In that regard, Sept. 11, 2001, will be remembered as a colossal failure for international terrorism, say government and private-sector security experts.



Rather than leaving the country in a state of stunned inaction, the attacks triggered what many security experts say was long overdue: a nationwide effort to bolster homeland security and critical infrastructure protection—a concept that has placed private companies on the front lines of national defense.



"It's never been done before," said Steve Cooper, CIO at the White House's Office of Homeland Security, referring to the massive integration effort now under way to help improve security information sharing among government agencies and the hundreds of private companies that own and operate 90% of the nation's critical systems. "We must do it, and we can do it," said Cooper, speaking Aug. 19 at a government symposium on homeland security.



Perception Game



However, proponents of critical-infrastructure protection, particularly in the area of cybersecurity, face many of the same challenges that terrorism experts encountered prior to Sept. 11: Few in the private sector perceive that there's an imminent threat to the digital homeland, and fewer still acknowledge terrorists' ability to and willingness to adapt their tactics to take advantage of America's digital Achilles' heel—its information networks.
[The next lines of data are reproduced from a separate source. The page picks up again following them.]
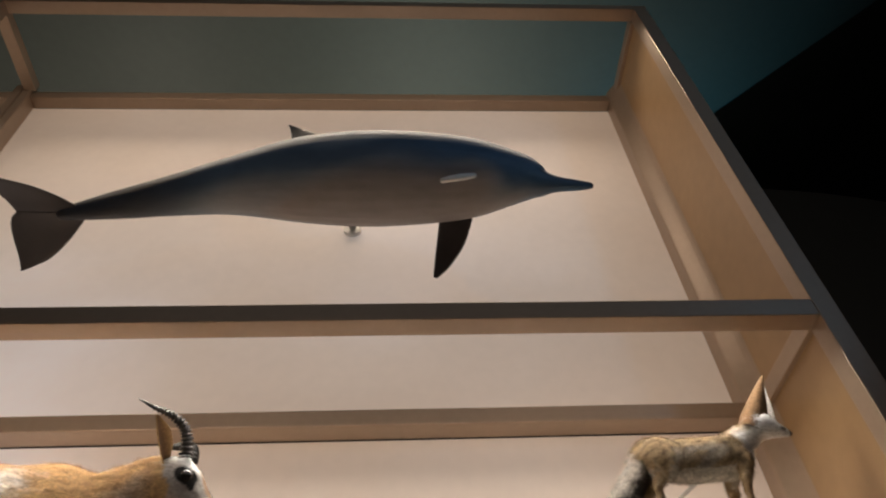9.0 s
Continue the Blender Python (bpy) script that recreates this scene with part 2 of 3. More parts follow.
def sculpt(name, bm, voxel, rounds, colour, mat, hairs=0, length=0.012, width=0.0008, lift=0.35, flow=(-1, 0, -0.5), long_at=None, tuft=0.009):
    """Melts overlapping forms into one body, colours it by place, and lays a coat of short hairs along it."""
    rough = bpy.data.meshes.new("rough")
    bm.to_mesh(rough)
    bm.free()
    ob = new("rough", rough)
    re = ob.modifiers.new("melt", "REMESH")
    re.mode, re.voxel_size = "VOXEL", voxel
    sm = ob.modifiers.new("soften", "SMOOTH")
    sm.factor, sm.iterations = 0.5, rounds
    dg = bpy.context.evaluated_depsgraph_get()
    ev = ob.evaluated_get(dg)
    mesh = bpy.data.meshes.new_from_object(ev)
    n, f = len(mesh.vertices), len(mesh.polygons)
    co, no = np.empty(n * 3), np.empty(n * 3)
    mesh.vertices.foreach_get("co", co)
    mesh.vertices.foreach_get("normal", no)
    co, no = co.reshape(-1, 3), no.reshape(-1, 3)
    if hairs:
        co = co + no * (wave(co, 48, 1) * 0.0018 + wave(co * [0.6, 1, 1], 150, 5) * 0.0013)[:, None]
    cen, area = np.empty(f * 3), np.empty(f)
    fno = np.empty(f * 3)
    mesh.polygons.foreach_get("center", cen)
    mesh.polygons.foreach_get("normal", fno)
    mesh.polygons.foreach_get("area", area)
    cen, fno = cen.reshape(-1, 3), fno.reshape(-1, 3)
    faces = [tuple(p.vertices) for p in mesh.polygons]
    bpy.data.objects.remove(ob)
    bpy.data.meshes.remove(mesh)
    bpy.data.meshes.remove(rough)
    verts, normals, cols = co, no, colour(co, no)
    if hairs:
        rng = np.random.default_rng(5)
        pick = rng.choice(f, hairs, p=area / area.sum())
        p = cen[pick] + rng.normal(0, voxel * 0.4, (hairs, 3))
        q = fno[pick]
        fl = np.array(flow, float) + rng.normal(0, 0.25, (hairs, 3))
        # hairs of one small patch lean together into a lock
        cell = np.floor((p + 0.6 * tuft * np.stack([wave(p, 260, 2), wave(p, 240, 9), wave(p, 280, 6)], 1)) / (np.array([1.8, 1.0, 1.0]) * tuft)).astype(np.int64)
        key = (cell * np.array([73856093, 19349663, 83492791])).sum(1) % 4099
        lean, tone = rng.normal(0, 0.55, (4099, 3)), rng.uniform(0.66, 1.26, 4099)
        fl += lean[key]
        fl -= q * (fl * q).sum(1, keepdims=True)
        fl /= np.linalg.norm(fl, axis=1, keepdims=True) + 1e-9
        side = np.cross(q, fl)
        ln = length * rng.uniform(0.5, 1.3, (hairs, 1))
        if long_at is not None:
            ln = ln * long_at(p)[:, None]
        tip = p + ln * (fl + lift * rng.uniform(0.4, 1.4, (hairs, 1)) * q)
        base = p - q * 0.001
        hv = np.stack([base + side * width, base - side * width, tip], 1).reshape(-1, 3)
        leaning = q + rng.normal(0, 0.2, (hairs, 3)) + 0.4 * wave(p * [0.5, 1, 1], 130, 4)[:, None] * fl
        leaning /= np.linalg.norm(leaning, axis=1, keepdims=True)
        hn = np.repeat(leaning, 3, 0)
        shade = rng.uniform(0.76, 1.2, (hairs, 1)) * (1 + 0.2 * wave(p * [0.4, 1, 1.2], 150, 7))[:, None] * tone[key][:, None]
        hc = np.repeat(colour(p, q) * shade, 3, 0)
        verts, normals, cols = np.concatenate([co, hv]), np.concatenate([no, hn]), np.concatenate([cols, hc])
        faces += [(n + 3 * i, n + 3 * i + 1, n + 3 * i + 2) for i in range(hairs)]
    out = bpy.data.meshes.new(name)
    out.from_pydata(verts.tolist(), [], faces)
    for pl in out.polygons:
        pl.use_smooth = True
    at = out.attributes.new("coat", "FLOAT_COLOR", "POINT")
    at.data.foreach_set("color", np.concatenate([cols.clip(0, 1), np.ones((len(cols), 1))], 1).ravel())
    out.normals_split_custom_set_from_vertices(normals.tolist())
    out.materials.append(mat)
    return new(name, out)


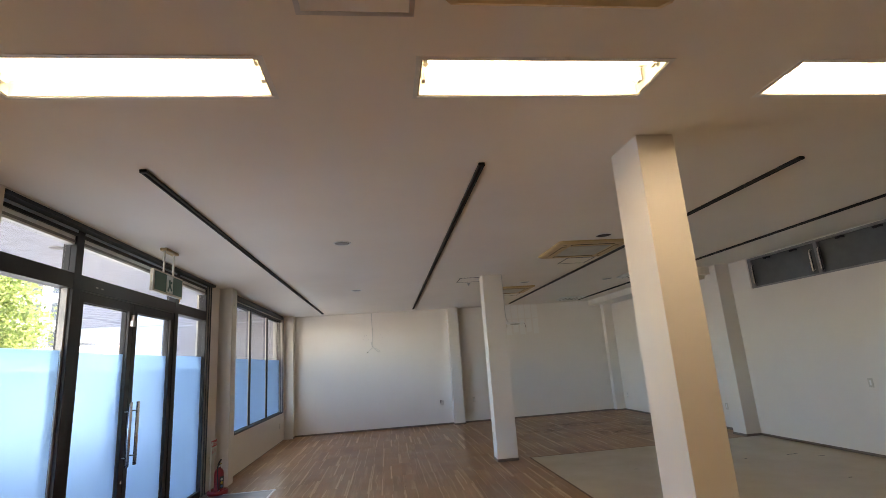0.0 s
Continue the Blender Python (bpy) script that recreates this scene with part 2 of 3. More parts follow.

Every so-called critical infrastructure in the U.S., from telecommunications to transportation, banking and energy, relies on computers and computer networks, National Security Adviser Condoleezza Rice said in March last year during her first major policy address on the topic (see story).



"Corrupt those networks, and you disrupt this nation," she said. "Today, the cybereconomy is the economy."



"The terrorists in the Sept. 11 event had the patience to plan [and] the foresight and the understanding of the infrastructure that could be used to simultaneously or sequentially disrupt the infrastructure electronically," said Paula Scalingi, former director of critical infrastructure protection at the U.S. Department of Energy. "That could cause a major regional failure in this country. There's no question that that's doable."



Game of Dominoes



The reality of the threat to the nation's critical infrastructure, particularly in the areas of power, telecommunications and emergency services, was demonstrated in June when the federal government co-sponsored an exercise known as Blue Cascades. Dozens of government and private-sector representatives from five U.S. states in the Pacific Northwest and three Canadian provinces confronted the very real potential for cascading infrastructure failures resulting from combined physical and cyberterrorist incidents.